In concurrent applications, maintaining the original sequence of processed items is challenging due to the nature of parallel execution. When values are read from an input stream, concurrently processed through a function f, and written to an output stream, their order might not match the order of the input. To address this, rill provides ordered versions of its core functions, such as OrderedMap or OrderedFilter. These ensure that if value x precedes value y in the input channel, then f(x) will precede f(y) in the output, preserving the original order. It's important to note that these ordered functions have a small overhead compared to their unordered counterparts, due to more advanced orchestration and synchronization happening under the hood.

Order preservation is vital in scenarios where the sequence of data impacts the outcome, such as time-series data processing.

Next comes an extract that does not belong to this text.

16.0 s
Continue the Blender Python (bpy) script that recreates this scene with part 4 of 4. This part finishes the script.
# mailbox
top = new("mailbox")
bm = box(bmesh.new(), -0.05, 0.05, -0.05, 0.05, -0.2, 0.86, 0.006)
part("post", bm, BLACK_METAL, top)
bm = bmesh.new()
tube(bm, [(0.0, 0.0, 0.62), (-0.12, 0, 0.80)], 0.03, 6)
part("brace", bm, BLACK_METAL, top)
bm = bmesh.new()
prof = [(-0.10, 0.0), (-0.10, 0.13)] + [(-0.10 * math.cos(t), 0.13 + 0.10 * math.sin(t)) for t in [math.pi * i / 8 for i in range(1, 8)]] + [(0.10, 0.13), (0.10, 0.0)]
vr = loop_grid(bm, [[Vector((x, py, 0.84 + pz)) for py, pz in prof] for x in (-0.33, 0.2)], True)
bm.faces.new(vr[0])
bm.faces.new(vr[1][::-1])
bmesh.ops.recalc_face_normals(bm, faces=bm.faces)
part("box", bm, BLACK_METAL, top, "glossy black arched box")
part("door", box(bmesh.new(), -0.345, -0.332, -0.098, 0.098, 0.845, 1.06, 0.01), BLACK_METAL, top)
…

Take, for instance, an application that retrieves daily temperature measurements over a specific period and calculates the change in temperature from one day to the next. Such application can benefit from concurrent data fetching, but need fetched data to be processed in the correct order.

Full runnable example

type Measurement struct {
    Date time.Time
    Temp float64
}

func main() {
	city := "New York"
	endDate := time.Now()
	startDate := endDate.AddDate(0, 0, -30)

	// Create a stream of all days between startDate and endDate
	days := make(chan rill.Try[time.Time])
	go func() {
		defer close(days)
		for date := startDate; date.Before(endDate); date = date.AddDate(0, 0, 1) {
			days <- rill.Wrap(date, nil)
		}
	}()

	// Fetch the temperature for each day from the API
	// Concurrency = 10; Ordered
	measurements := rill.OrderedMap(days, 10, func(date time.Time) (Measurement, error) {
		temp, err := getTemperature(city, date)
		return Measurement{Date: date, Temp: temp}, err
	})

	// Iterate over the measurements, calculate and print changes.
	// Concurrency = 1; Ordered
	prev := Measurement{Temp: math.NaN()}
	err := rill.ForEach(measurements, 1, func(m Measurement) error {
		change := m.Temp - prev.Temp
		prev = m

		fmt.Printf("%s: %.1f°C (change %+.1f°C)\n", m.Date.Format("2006-01-02"), m.Temp, change)
		return nil
	})

	fmt.Println("Error:", err)
}

Performance

Rill's performance is primarily bounded by the performance of channel operations. As a result, applications that already use channels and channel-based concurrency patterns can expect minimal overhead when adopting Rill. Additionally, Rill does fewer allocations compared to some traditional concurrency patterns that spawn a goroutine for each channel item and use a semaphore to control the level of concurrency. For more details, refer to the benchmarks.

This makes Rill well-suited for a wide range of tasks, especially I/O-bound workloads where the overhead of channel operations is typically negligible.